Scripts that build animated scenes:
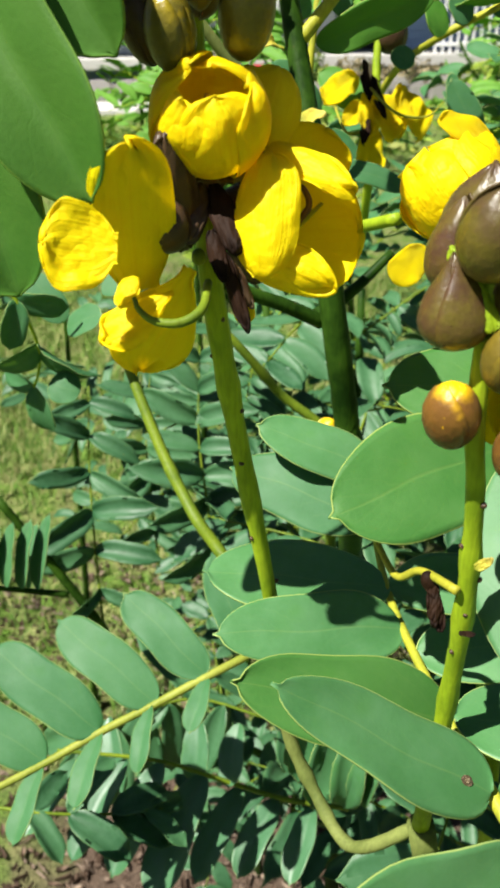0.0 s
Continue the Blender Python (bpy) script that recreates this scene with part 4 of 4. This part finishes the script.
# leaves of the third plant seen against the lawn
pinnate(third, [(-0.1116, 0.4637, 0.7921), (-0.1171, 0.4903, 0.8518), (-0.1201, 0.5167, 0.9115), (-0.1212, 0.5488, 0.9593)], 6, 0.050, 0.0165, (0.1, -0.2, 0.9), LEAF_SHADE, open_=78, droop=0.45, seed=1, cup=30)
pinnate(third, [(-0.0300, 0.4798, 0.8301), (-0.0321, 0.4838, 0.8884), (-0.0382, 0.5061, 0.9386), (-0.0373, 0.5410, 0.9927)], 8, 0.048, 0.017, (0.0, -0.1, 0.95), LEAF_SHADE, open_=80, seed=2, cup=25, droop=0.1)
pinnate(third, [(-0.1252, 0.3811, 1.0990), (-0.1112, 0.3809, 1.0741), (-0.1084, 0.3897, 1.0447), (-0.1213, 0.3979, 1.0136)], 3, 0.034, 0.018, (-0.1, -0.7, 0.6), LEAF, open_=60, seed=3)
for b_, t_, w_ in (((-0.0884, 0.3823, 1.0284), (-0.1040, 0.3845, 1.0330), 0.018), ((-0.0938, 0.3958, 1.0588), (-0.0742, 0.3891, 1.0687), 0.017), ((-0.0739, 0.3934, 1.0786), (-0.0473, 0.3979, 1.0893), 0.015), ((-0.0811, 0.4142, 1.0758), (-0.0965, 0.4249, 1.0998), 0.018), ((-0.1003, 0.4162, 1.0553), (-0.1177, 0.4265, 1.0783), 0.018)):
    leaflet(leaf_l, b_, t_, w_, (-0.1, -0.6, 0.7), 0, LEAF)

pinnate(third, [(-0.0868, 0.5923, 0.7619), (-0.0915, 0.6094, 0.8249), (-0.0949, 0.6346, 0.8819), (-0.0896, 0.6670, 0.9303)], 7, 0.050, 0.0165, (0.1, -0.2, 0.9), LEAF_SHADE, open_=76, droop=0.3, seed=61, cup=25)

# the leaf high on the same plant
LE = [(0.0732, 0.5508, 1.1407), (0.0850, 0.5097, 1.1716), (0.0964, 0.4620, 1.1876), (0.1187, 0.4559, 1.1990), (0.1458, 0.4602, 1.2093), (0.1777, 0.4647, 1.2202)]
leaf_e = stem(third, LE, [0.0022, 0.0019, 0.0015], RACHIS, "leaf", sides=8)
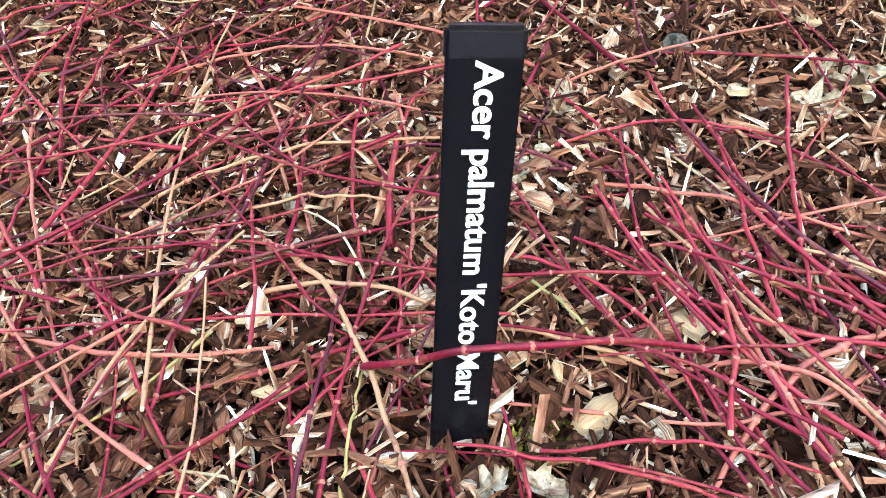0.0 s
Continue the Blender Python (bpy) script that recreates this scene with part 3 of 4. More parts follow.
LAID = [
    ((-0.272, -0.323), (-0.271, -0.372), (-0.29, -0.44), 0.9, 2.3), ((-0.288, -0.343), (-0.262, -0.367), (-0.242, -0.392), 0.8, 2.0), ((-0.232, -0.41), (-0.219, -0.432), (-0.2, -0.465), 0.8, 1.9),
    ((-0.367, -0.287), (-0.334, -0.338), (-0.295, -0.366), 0.6, 2.0), ((-0.205, -0.157), (-0.232, -0.264), (-0.263, -0.344), 0.6, 1.6),
    ((-0.31, -0.163), (-0.337, -0.244), (-0.36, -0.348), 0.6, 1.7), ((-0.305, -0.267), (-0.249, -0.283), (-0.185, -0.324), 0.85, 1.7), ((-0.273, -0.302), (-0.248, -0.323), (-0.224, -0.343), 0.95, 1.3),
    ((-0.178, -0.26), (-0.227, -0.318), (-0.262, -0.381), 0.55, 1.5), ((-0.157, -0.389), (-0.131, -0.435), (-0.099, -0.479), 0.75, 1.7), ((-0.044, -0.398), (-0.111, -0.444), (-0.149, -0.481), 0.5, 1.8),
]
LAID2 = [
    ((-0.137, -0.501), (-0.177, -0.491), (-0.224, -0.498), 0.6, 2.3), ((-0.203, -0.463), (-0.177, -0.491), (-0.172, -0.522), 0.65, 2.0), ((-0.161, -0.446), (-0.185, -0.488), (-0.194, -0.523), 0.7, 1.9),
    ((-0.209, -0.393), (-0.197, -0.438), (-0.208, -0.484), 0.5, 1.6), ((-0.209, -0.405), (-0.211, -0.428), (-0.214, -0.448), 1.0, 1.2), ((-0.253, -0.138), (-0.276, -0.166), (-0.309, -0.199), 0.5, 1.5),
    ((-0.327, -0.24), (-0.334, -0.316), (-0.343, -0.395), 0.4, 1.7), ((-0.288, -0.305), (-0.325, -0.346), (-0.349, -0.369), 0.35, 1.6), ((-0.233, -0.362), (-0.254, -0.386), (-0.276, -0.414), 0.4, 1.3),
    ((-0.263, -0.186), (-0.197, -0.224), (-0.149, -0.28), 0.7, 1.6), ((-0.13, -0.315), (-0.138, -0.387), (-0.16, -0.442), 0.4, 1.6), ((-0.121, -0.335), (-0.085, -0.35), (-0.004, -0.373), 0.6, 1.4),
]
LAID3 = [
    ((-0.298, -0.077), (-0.275, -0.093), (-0.249, -0.103), 0.5, 1.4), ((-0.154, -0.361), (-0.114, -0.388), (-0.081, -0.423), 0.45, 1.4), ((-0.25, -0.454), (-0.221, -0.483), (-0.196, -0.514), 0.5, 1.4),
    ((-0.311, -0.196), (-0.348, -0.242), (-0.359, -0.263), 0.5, 1.5), ((-0.204, -0.244), (-0.242, -0.246), (-0.295, -0.255), 0.4, 1.6), ((-0.254, -0.45), (-0.26, -0.457), (-0.265, -0.468), 0.4, 1.6),
    ((-0.307, -0.426), (-0.292, -0.41), (-0.275, -0.393), 1.0, 1.2), ((-0.307, -0.104), (-0.309, -0.16), (-0.301, -0.233), 0.5, 1.5),
]


def tone_material(k):
    """Bark of one shoot: its own tone, mottled towards darker wine and weathered tan."""
    own = TWIG[k][1]
    f = lambda s: tuple(min(1, a * s) for a in own)
    to = lambda c, w: tuple(a * (1 - w) + b * w for a, b in zip(own, c))
    return material("twig_tone", [(0.28, to((0.05, 0.006, 0.012), 0.65)), (0.42, f(0.85)), (0.54, f(1.0)), (0.7, to((0.36, 0.13, 0.07), 0.3)), (0.9, to((0.45, 0.3, 0.18), 0.5))], 26, 0.42, 0.35, 420, spec=0.2, relief=0.0012)


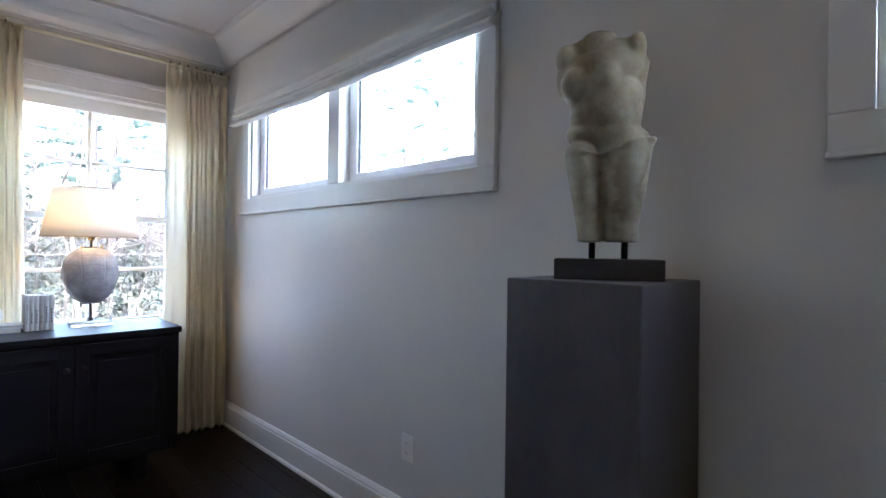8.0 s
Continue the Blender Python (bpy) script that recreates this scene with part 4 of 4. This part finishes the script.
# patterned cushions and the charcoal one
pillow("patterned_cushion", "white cushion printed with slate-blue and grey tumbling blocks", "cushion", (2.915, 4.345, TOPZ + 0.195), 0.50, 0.47, 0.22, 33, 6, -3, CUBES, PIPING, 0.025, seed=9)
pillow("patterned_cushion", "white cushion printed with slate-blue and grey tumbling blocks", "cushion", (1.90, 4.40, TOPZ + 0.185), 0.50, 0.46, 0.21, 33, 14, 3, CUBES, PIPING, 0.025, seed=10)
pillow("dark_cushion", "charcoal linen square cushion in the middle of the bed", "cushion", (2.41, 4.42, TOPZ + 0.178), 0.50, 0.46, 0.20, 33, 3, 2, CHARCOAL, None, 0.03, seed=11)


# ---- stools ----
def stool(x, y, turn):
    st = thing("stool", "black iron stool with ivory upholstered seat", "stool", pose(x, y, 0.012, 0, 0, turn), group="three stools at the foot of the bed")
    hx, hy, zt = 0.245, 0.205, 0.385

    def seat(u, v):
        # a padded slab: top dome, rolled sides, bottom that dips in the middle
        a = 2 * math.pi * u
        e = 0.20
        px, py = math.copysign(abs(math.cos(a)) ** e, math.cos(a)), math.copysign(abs(math.sin(a)) ** e, math.sin(a))
        lat = math.pi * (v - 0.5)
        k = max(0.0, math.cos(lat)) ** 0.13
        zz = math.sin(lat)
        zz = math.copysign(abs(zz) ** 0.8, zz)
        dip = 0.030 * (1 - (px * k) ** 2)
        z = zt + 0.042 - dip + 0.040 * zz + (0.011 * (1 - (px * k) ** 2) if zz > 0 else 0.0) * abs(zz)
        return (px * k * 0.222, py * k * 0.240, z)

    bm = sheet(bmesh.new(), seat, 64, 22, wrap_u=True)
    bmesh.ops.remove_doubles(bm, verts=bm.verts, dist=0.0004)
    part("seat", bm, UPHOLSTERY_LIGHT, st, "ivory upholstered seat", smooth=True)
    for sy in (-1, 1):
        rail = [(hx * q, sy * (hy + 0.012), zt + 0.004 - 0.036 * (1 - q * q)) for q in [-1 + k / 8 for k in range(17)]]
        part("rail", tube(bmesh.new(), rail, 0.0065, 8), IRON, st, smooth=True)
    for sx in (-1, 1):
        part("rail", tube(bmesh.new(), [(sx * hx, -hy - 0.012, zt + 0.004), (sx * hx, hy + 0.012, zt + 0.004)], 0.0065, 8), IRON, st, smooth=True)
        for sy in (-1, 1):
            x0, y0 = sx * hx, sy * (hy + 0.012)
            leg = [(x0, y0, zt + 0.008), (x0, y0, zt - 0.08), (x0 - 0.004 * sx, y0 - 0.002 * sy, 0.20), (x0 - 0.003 * sx, y0 - 0.002 * sy, 0.09), (x0 + 0.004 * sx, y0 + 0.004 * sy, 0.035), (x0 + 0.018 * sx, y0 + 0.012 * sy, 0.006)]
            part("leg", tube(bmesh.new(), leg, 0.0085, 8, taper=0.0065), IRON, st, smooth=True)
    return st


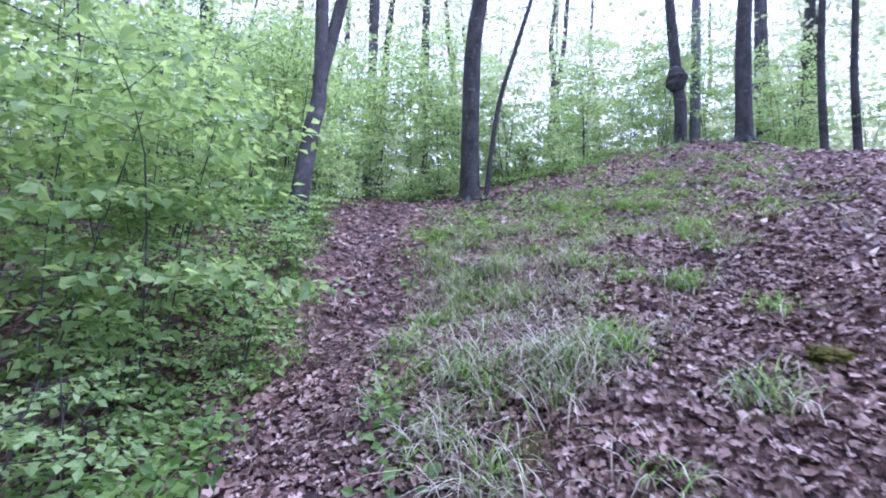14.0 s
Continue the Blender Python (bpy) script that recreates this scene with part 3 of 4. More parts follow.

__CHALLENGE__. Up to and including the line with "leaflet(leaf_l, b_, t_, w_, (-0.1, -0.6, 0.7), 0, LEAF)", copy the data above from its first line. Skip pictures.

__ANSWER FOR THE TASK__.
0.0 s
Continue the Blender Python (bpy) script that recreates this scene with part 4 of 4. This part finishes the script.
# leaves of the third plant seen against the lawn
pinnate(third, [(-0.1116, 0.4637, 0.7921), (-0.1171, 0.4903, 0.8518), (-0.1201, 0.5167, 0.9115), (-0.1212, 0.5488, 0.9593)], 6, 0.050, 0.0165, (0.1, -0.2, 0.9), LEAF_SHADE, open_=78, droop=0.45, seed=1, cup=30)
pinnate(third, [(-0.0300, 0.4798, 0.8301), (-0.0321, 0.4838, 0.8884), (-0.0382, 0.5061, 0.9386), (-0.0373, 0.5410, 0.9927)], 8, 0.048, 0.017, (0.0, -0.1, 0.95), LEAF_SHADE, open_=80, seed=2, cup=25, droop=0.1)
pinnate(third, [(-0.1252, 0.3811, 1.0990), (-0.1112, 0.3809, 1.0741), (-0.1084, 0.3897, 1.0447), (-0.1213, 0.3979, 1.0136)], 3, 0.034, 0.018, (-0.1, -0.7, 0.6), LEAF, open_=60, seed=3)
for b_, t_, w_ in (((-0.0884, 0.3823, 1.0284), (-0.1040, 0.3845, 1.0330), 0.018), ((-0.0938, 0.3958, 1.0588), (-0.0742, 0.3891, 1.0687), 0.017), ((-0.0739, 0.3934, 1.0786), (-0.0473, 0.3979, 1.0893), 0.015), ((-0.0811, 0.4142, 1.0758), (-0.0965, 0.4249, 1.0998), 0.018), ((-0.1003, 0.4162, 1.0553), (-0.1177, 0.4265, 1.0783), 0.018)):
    leaflet(leaf_l, b_, t_, w_, (-0.1, -0.6, 0.7), 0, LEAF)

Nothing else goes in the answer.